The Acropolis Museum deserves a full morning. Book tickets online in advance (€10, or free on Sundays between November and March). The top floor has the original Parthenon frieze sections arranged exactly as they appeared on the temple — and the museum has left deliberate gaps where the Elgin Marbles currently sit in London. That detail hits differently when you’re standing there.

Skip the National Archaeological Museum on day two — it’s enormous and exhausting when combined with anything else. Save it for day three if you have energy left, or cut it entirely. Controversial opinion, but the Acropolis Museum tells a more coherent story.

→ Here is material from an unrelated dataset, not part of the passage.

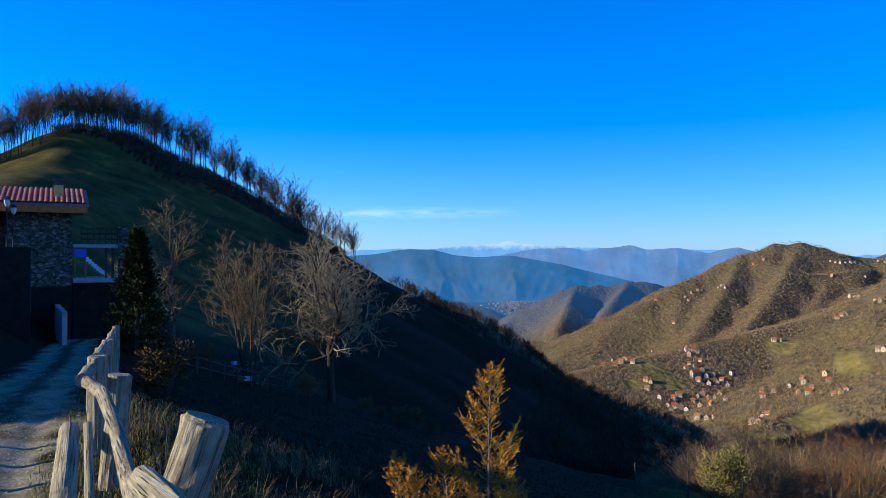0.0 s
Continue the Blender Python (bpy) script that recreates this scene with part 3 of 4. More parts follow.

Exarchia: Athens Without the Tourist Filter

After the museum, take the metro two stops north to Exarchia. This neighbourhood has a reputation that puts some tourists off — it’s historically anarchist, politically charged, covered in murals — but in 2025 and heading into 2026 it’s also become genuinely interesting to eat and drink in. Lunch at Rozalia on Valtetsiou Street: outdoor tables, homemade food, about €12-15 per person. Order the gigantes beans.

The central square at Exarchia has good coffee shops and second-hand bookstores. It feels like actual Athens, not a film set of Athens.

In the evening, head back toward Psirri for dinner and a drink. The neighbourhood around Agion Anargyron Square has excellent mezze bars. Arrive hungry, order slowly, stay late. That’s how it works here.

Day 3: Cape Sounion or Staying Local

If the sun is out and you want to leave the city, Cape Sounion is worth it. The Temple of Poseidon sits on a cliff above the sea about 70km from Athens. You can book a half-day guided tour through Viator or GetYourGuide for around €25-35 including transport, which genuinely saves the hassle of navigating the KTEL bus schedule. Alternatively the KTEL bus from Pedion tou Areos park costs about €6.50 each way and takes 90 minutes.

Go in the late afternoon. The light off the water at 5pm there is the kind of thing that makes you reconsider your life choices — in a good way.

If You’d Rather Stay in Athens

Spend the morning at Kerameikos, the ancient cemetery that most people miss entirely. It’s quiet, atmospheric, and the small site museum has some remarkable grave stelae. Entry is included in the combined ticket from day one. Then walk twenty minutes south to the Benaki Museum on Koumbari Street (€9, closed Tuesdays) for a completely different slice of Greek history — Byzantine icons, traditional costumes, a café on the rooftop terrace with views toward Lycabettus Hill.

Lycabettus itself: yes, hike it or take the funicular (€7 return), yes, the view covers the entire city. Go for sunset, bring a jacket because it’s always windier up there than you expect.

Practical Notes for Athens 2026

Three days isn’t enough for Athens, honestly. But if that’s what you have, these three days will show you the city rather than just the postcard version of it.